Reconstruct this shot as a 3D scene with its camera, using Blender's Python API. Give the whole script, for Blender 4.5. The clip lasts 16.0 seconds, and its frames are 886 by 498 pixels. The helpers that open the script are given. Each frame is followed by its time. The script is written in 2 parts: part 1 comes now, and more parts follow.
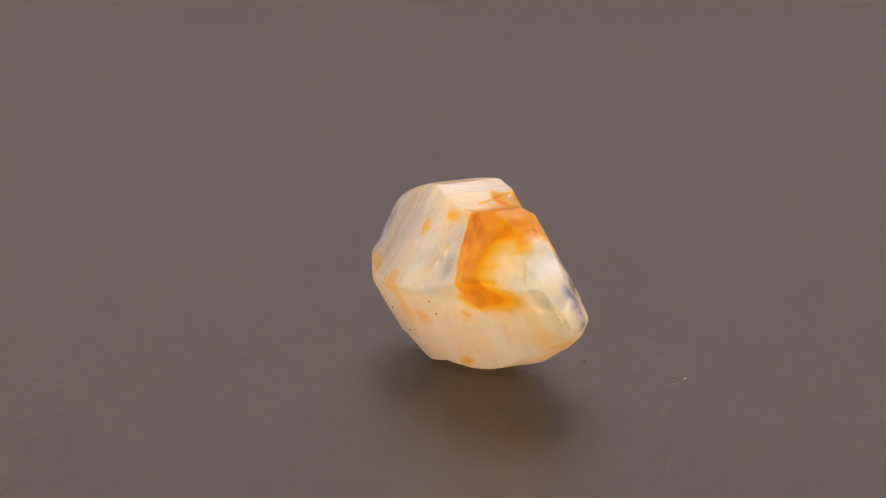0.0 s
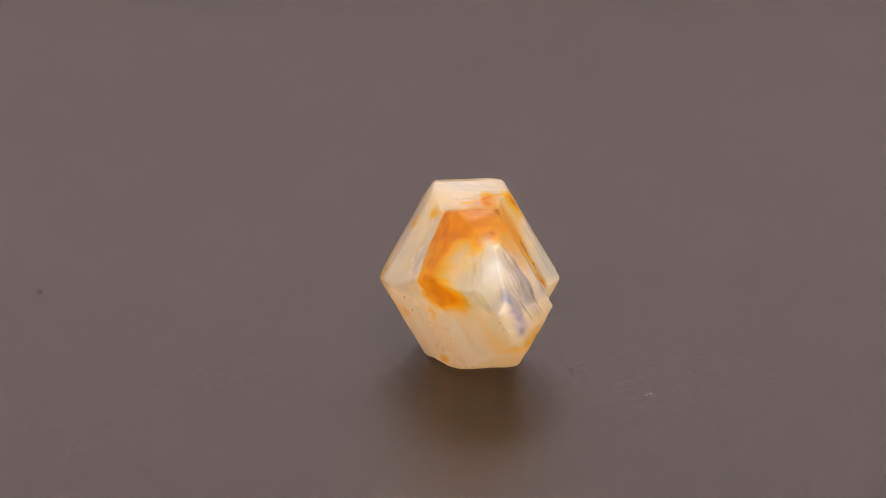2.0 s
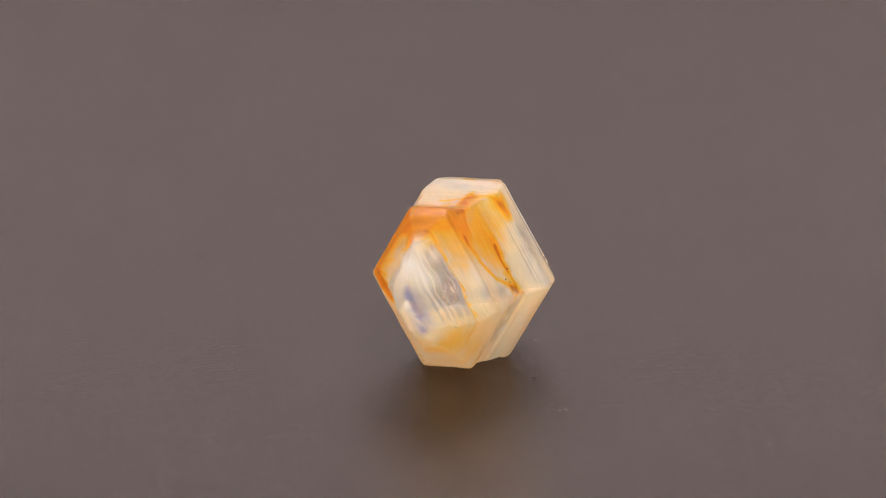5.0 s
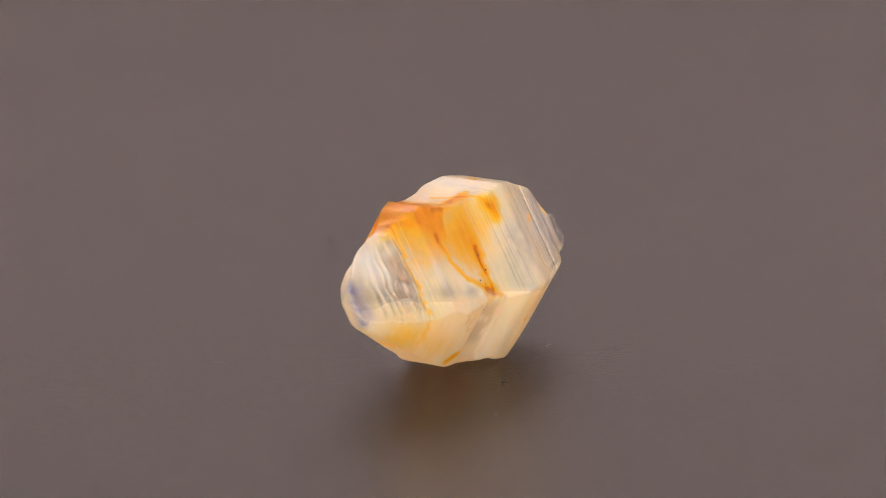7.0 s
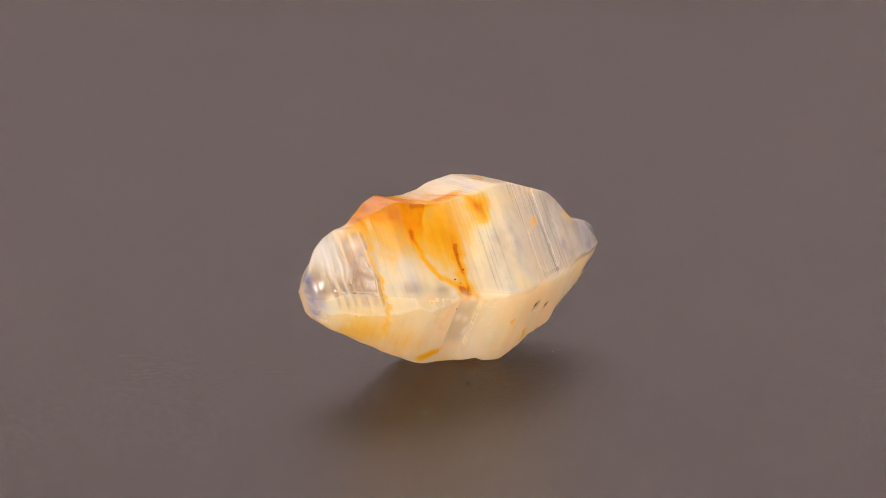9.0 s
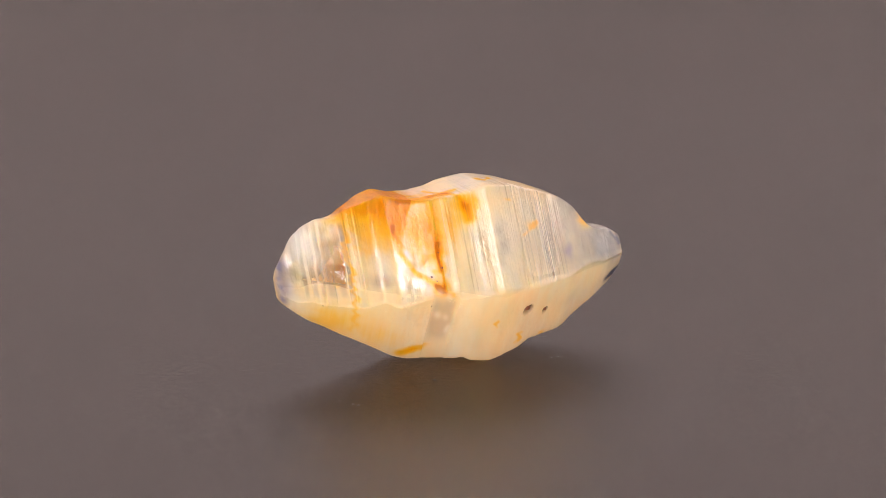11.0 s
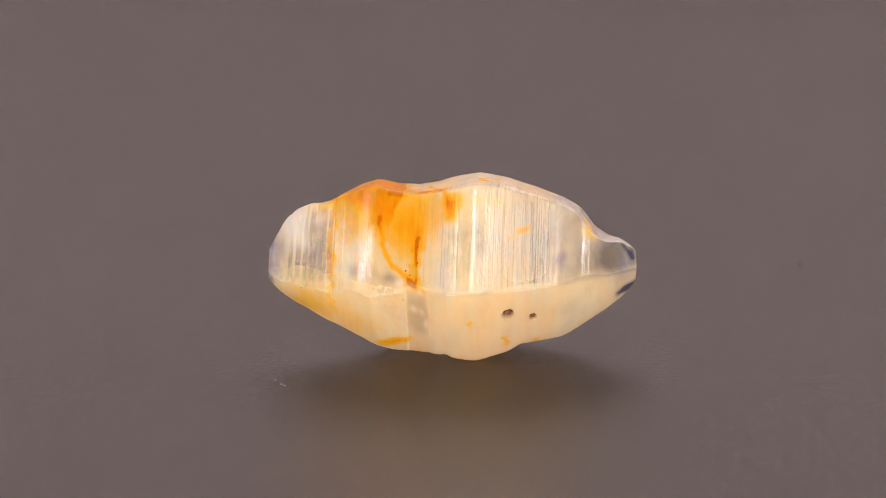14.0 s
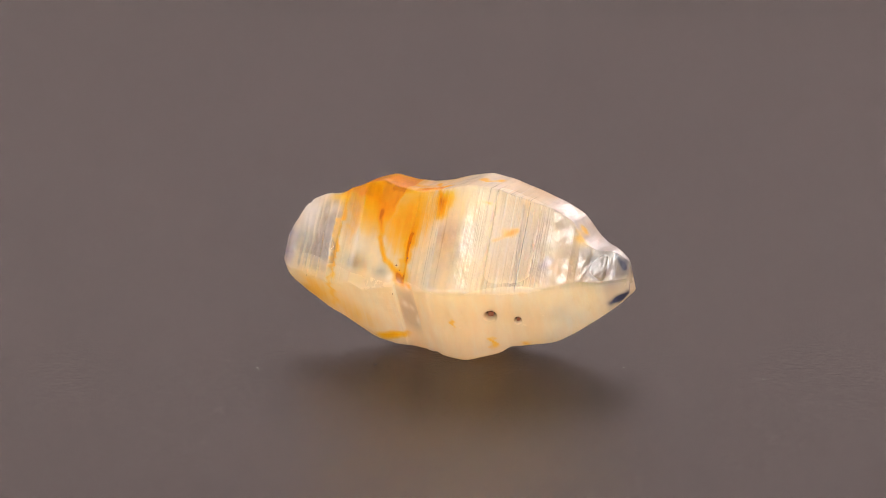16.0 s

- Requirements -
Repeat the data exactly, without the pictures.

- Completed exercise -
Reconstruct this shot as a 3D scene with its camera, using Blender's Python API. Give the whole script, for Blender 4.5. The clip lasts 16.0 seconds, and its frames are 886 by 498 pixels. The helpers that open the script are given. Each frame is followed by its time. The script is written in 2 parts: part 1 comes now, and more parts follow.
0.0 s
2.0 s
5.0 s
7.0 s
9.0 s
11.0 s
14.0 s
16.0 s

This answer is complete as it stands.